Sexual orientation and impact of androgen deprivation therapy

An article by a group of Romanian researchers published in October this year may have some controversial implications — so we want to be very clear that we don’t think too much should be read into it unless their data can be replicated by others.

Motofei et al. compared the effects of a standard dose of bicalutamide (50 mg once daily) on a series of 29 men with locally advanced but non-metastatic prostate cancer. The primary objective of the research was to investigate the impact of treatment on sexual arousal and sexual response among this group of men (given that bicalutamide monotherapy has less impact on sexual function than LHRH agonist treatment).

What is important in this research, however, is that 17/29 patients self-identified as heterosexual and 12/29 as homosexual. All patients were asked about their sexual function immedately prior to bicalutamide treatment, then again about 5 weeks later, after starting bicalutamide, and then a third time after 4-6 months on treatment. All reported data were based on responses to the International Index of Erectile Function (IIEF) questionnaire.

Neither the abstract of the original paper, nor the editorial comment on this paper on the UroToday web site provide much actual data, and we have not seen the full text of this paper. However, here are the core results:

  • IIEF scores prior to bicalutamide therapy showed no difference based on sexual orientation.
  • There was a significant overall “group orientation” effect in response to bicalutamide therapy
  • Homosexual men had lower IIEF scores than heterosexual men while receiving bicalutamide.
  • Homosexual men had a greater decrease in IIEF scores than heterosexual men over time.
  • Homosexual men showed lower functioning than heterosexual men in response to bicalutamide based on data from such subscales as erectile function, orgasmic function, sexual desire, and overall satisfaction.
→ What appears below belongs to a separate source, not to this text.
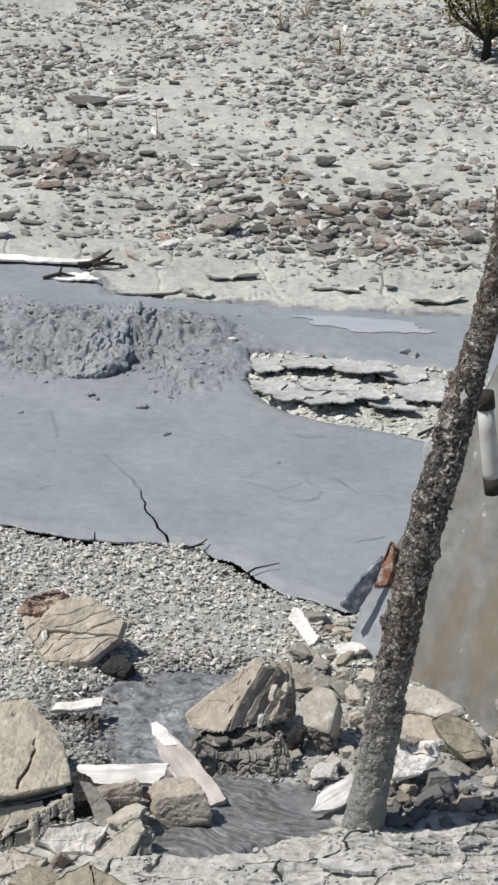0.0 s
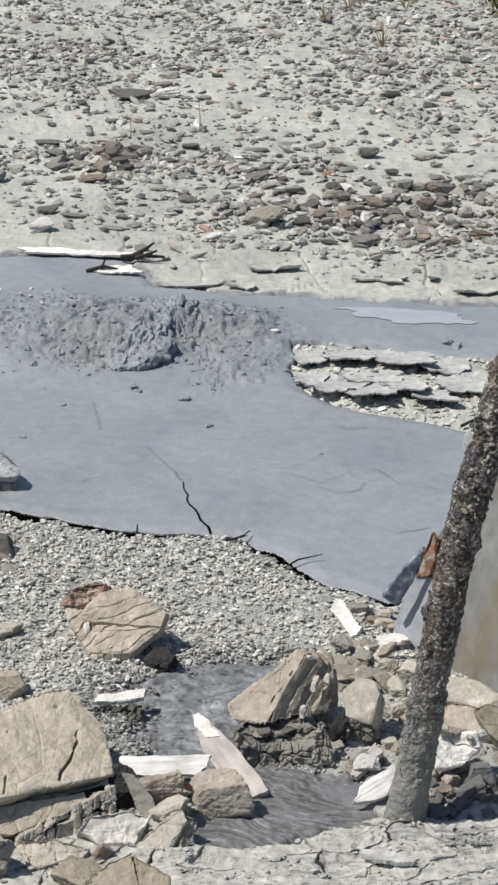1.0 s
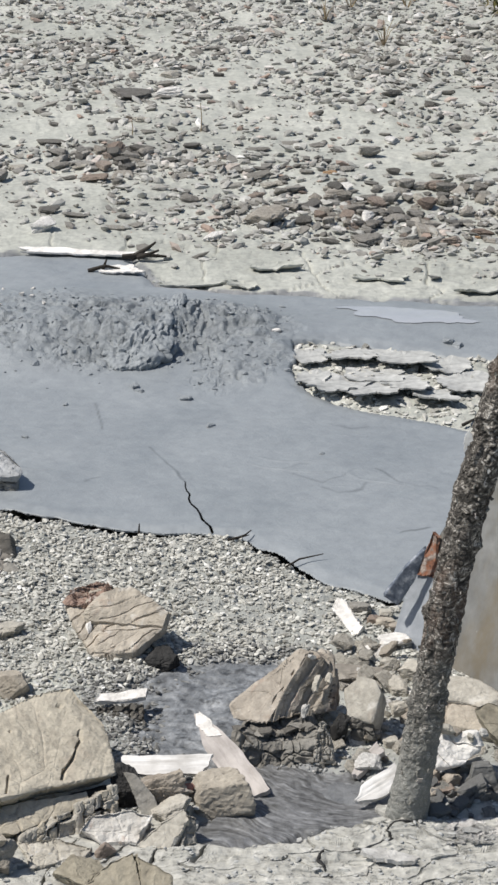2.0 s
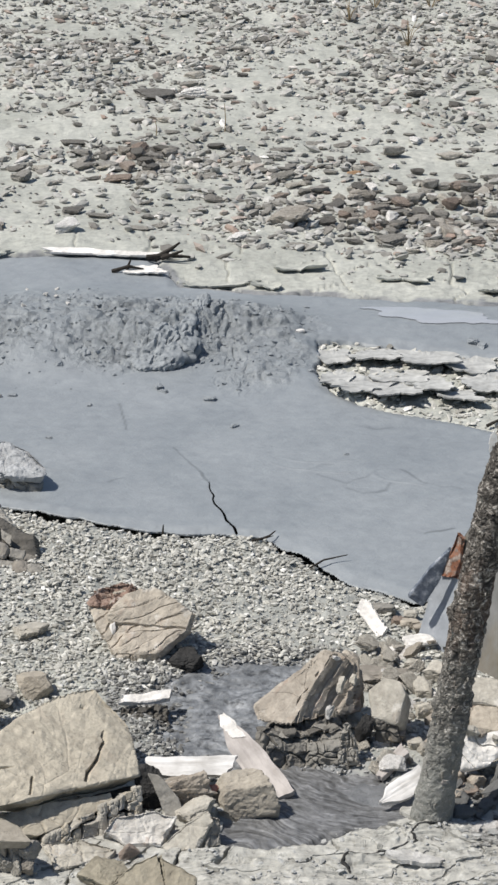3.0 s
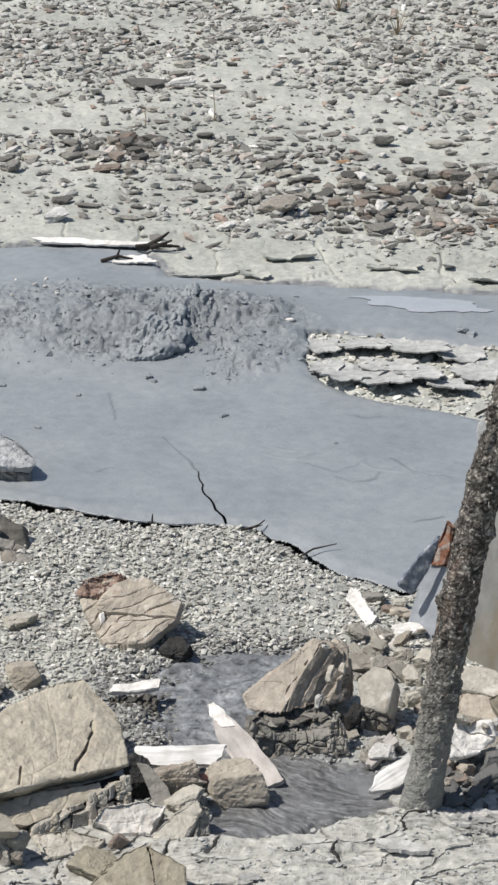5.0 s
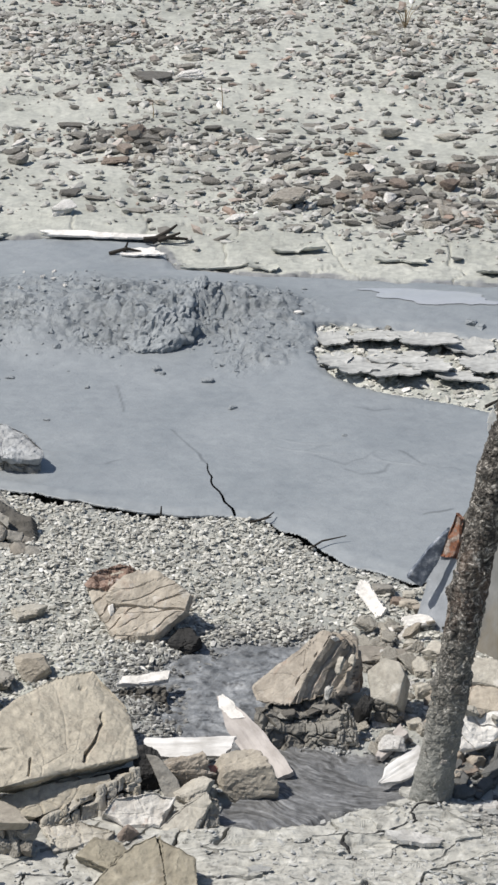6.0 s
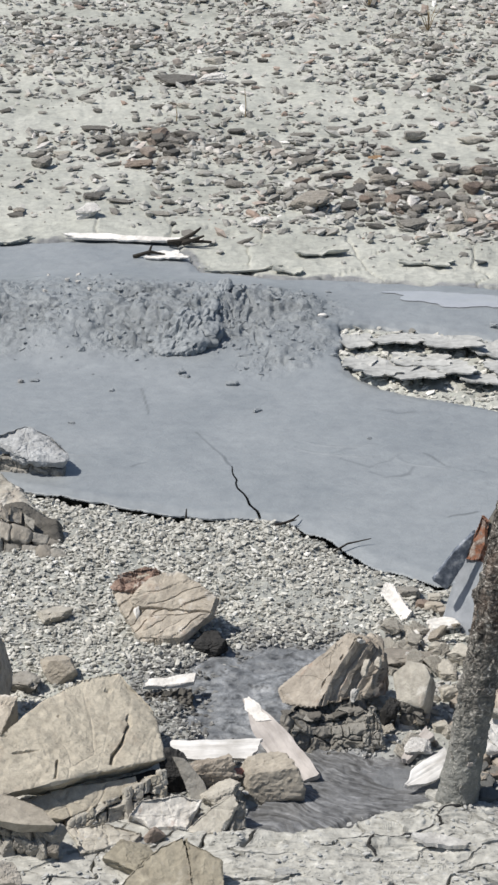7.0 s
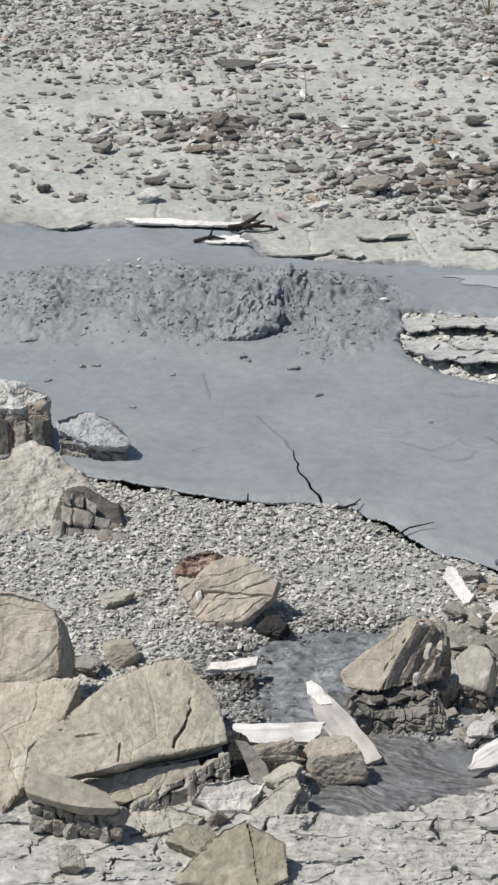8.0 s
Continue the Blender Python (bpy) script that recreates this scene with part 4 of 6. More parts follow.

One can conclude from this study that some effects of antiandrogen therapy seem to differ for heterosexual and homosexual men and that the activational effects of androgens on sexual motivation, arousal, and behavior may also differ between heterosexual and homosexual males. However, this is a small study; the authors are careful to describe it as “preliminary;” and the authors themselves are very limited in their conclusions.

We really have very little information on the impact of male (gonadal) hormone levels on sexual arousal, libido and sexual orientation. Some researchers may see this study as hypothesis-generating. However, The “New” Prostate Cancer InfoLink thinks it might be of greatest value to repeat this study in a larger, comparable group of patients before over-interpreting this small set of preliminary data.